● Task requirements: Your task is to output all the records below, word for word.

● Supplied entries:
:::

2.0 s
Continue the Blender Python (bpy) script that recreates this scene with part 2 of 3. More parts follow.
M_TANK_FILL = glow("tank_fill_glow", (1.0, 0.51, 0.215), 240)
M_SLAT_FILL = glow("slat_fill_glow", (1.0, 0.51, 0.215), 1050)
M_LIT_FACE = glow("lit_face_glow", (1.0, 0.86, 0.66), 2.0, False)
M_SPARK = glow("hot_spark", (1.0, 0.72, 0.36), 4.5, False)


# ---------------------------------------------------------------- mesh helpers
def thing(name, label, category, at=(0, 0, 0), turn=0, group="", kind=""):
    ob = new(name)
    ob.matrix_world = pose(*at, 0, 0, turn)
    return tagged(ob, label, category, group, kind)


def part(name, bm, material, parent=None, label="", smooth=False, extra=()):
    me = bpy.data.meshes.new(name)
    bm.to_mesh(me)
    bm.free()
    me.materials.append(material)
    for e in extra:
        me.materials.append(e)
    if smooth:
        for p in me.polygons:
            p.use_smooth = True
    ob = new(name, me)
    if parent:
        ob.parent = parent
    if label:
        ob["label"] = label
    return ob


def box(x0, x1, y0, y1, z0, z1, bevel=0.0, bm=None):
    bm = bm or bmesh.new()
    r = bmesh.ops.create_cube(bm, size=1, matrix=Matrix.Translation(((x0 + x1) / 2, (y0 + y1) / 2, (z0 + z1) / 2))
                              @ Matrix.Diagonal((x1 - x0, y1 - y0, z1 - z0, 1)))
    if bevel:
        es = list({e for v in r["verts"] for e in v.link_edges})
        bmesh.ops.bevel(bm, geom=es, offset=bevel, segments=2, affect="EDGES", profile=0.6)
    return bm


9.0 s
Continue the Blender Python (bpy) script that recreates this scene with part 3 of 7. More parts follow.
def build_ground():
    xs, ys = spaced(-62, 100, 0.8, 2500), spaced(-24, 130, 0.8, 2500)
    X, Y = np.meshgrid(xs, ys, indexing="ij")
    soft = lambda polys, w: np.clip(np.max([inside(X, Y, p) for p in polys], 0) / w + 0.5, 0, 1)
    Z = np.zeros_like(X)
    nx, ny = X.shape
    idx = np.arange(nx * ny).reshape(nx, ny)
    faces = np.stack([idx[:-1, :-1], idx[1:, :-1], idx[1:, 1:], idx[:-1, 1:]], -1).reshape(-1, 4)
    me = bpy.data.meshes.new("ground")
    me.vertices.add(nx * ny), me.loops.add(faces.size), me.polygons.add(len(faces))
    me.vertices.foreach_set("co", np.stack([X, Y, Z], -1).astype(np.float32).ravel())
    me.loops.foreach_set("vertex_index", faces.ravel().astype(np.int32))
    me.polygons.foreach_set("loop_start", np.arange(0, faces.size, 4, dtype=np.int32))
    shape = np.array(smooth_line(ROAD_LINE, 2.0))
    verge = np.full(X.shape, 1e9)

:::

● Answer:
2.0 s
Continue the Blender Python (bpy) script that recreates this scene with part 2 of 3. More parts follow.
M_TANK_FILL = glow("tank_fill_glow", (1.0, 0.51, 0.215), 240)
M_SLAT_FILL = glow("slat_fill_glow", (1.0, 0.51, 0.215), 1050)
M_LIT_FACE = glow("lit_face_glow", (1.0, 0.86, 0.66), 2.0, False)
M_SPARK = glow("hot_spark", (1.0, 0.72, 0.36), 4.5, False)


# ---------------------------------------------------------------- mesh helpers
def thing(name, label, category, at=(0, 0, 0), turn=0, group="", kind=""):
    ob = new(name)
    ob.matrix_world = pose(*at, 0, 0, turn)
    return tagged(ob, label, category, group, kind)


def part(name, bm, material, parent=None, label="", smooth=False, extra=()):
    me = bpy.data.meshes.new(name)
    bm.to_mesh(me)
    bm.free()
    me.materials.append(material)
    for e in extra:
        me.materials.append(e)
    if smooth:
        for p in me.polygons:
            p.use_smooth = True
    ob = new(name, me)
    if parent:
        ob.parent = parent
    if label:
        ob["label"] = label
    return ob


def box(x0, x1, y0, y1, z0, z1, bevel=0.0, bm=None):
    bm = bm or bmesh.new()
    r = bmesh.ops.create_cube(bm, size=1, matrix=Matrix.Translation(((x0 + x1) / 2, (y0 + y1) / 2, (z0 + z1) / 2))
                              @ Matrix.Diagonal((x1 - x0, y1 - y0, z1 - z0, 1)))
    if bevel:
        es = list({e for v in r["verts"] for e in v.link_edges})
        bmesh.ops.bevel(bm, geom=es, offset=bevel, segments=2, affect="EDGES", profile=0.6)
    return bm


9.0 s
Continue the Blender Python (bpy) script that recreates this scene with part 3 of 7. More parts follow.
def build_ground():
    xs, ys = spaced(-62, 100, 0.8, 2500), spaced(-24, 130, 0.8, 2500)
    X, Y = np.meshgrid(xs, ys, indexing="ij")
    soft = lambda polys, w: np.clip(np.max([inside(X, Y, p) for p in polys], 0) / w + 0.5, 0, 1)
    Z = np.zeros_like(X)
    nx, ny = X.shape
    idx = np.arange(nx * ny).reshape(nx, ny)
    faces = np.stack([idx[:-1, :-1], idx[1:, :-1], idx[1:, 1:], idx[:-1, 1:]], -1).reshape(-1, 4)
    me = bpy.data.meshes.new("ground")
    me.vertices.add(nx * ny), me.loops.add(faces.size), me.polygons.add(len(faces))
    me.vertices.foreach_set("co", np.stack([X, Y, Z], -1).astype(np.float32).ravel())
    me.loops.foreach_set("vertex_index", faces.ravel().astype(np.int32))
    me.polygons.foreach_set("loop_start", np.arange(0, faces.size, 4, dtype=np.int32))
    shape = np.array(smooth_line(ROAD_LINE, 2.0))
    verge = np.full(X.shape, 1e9)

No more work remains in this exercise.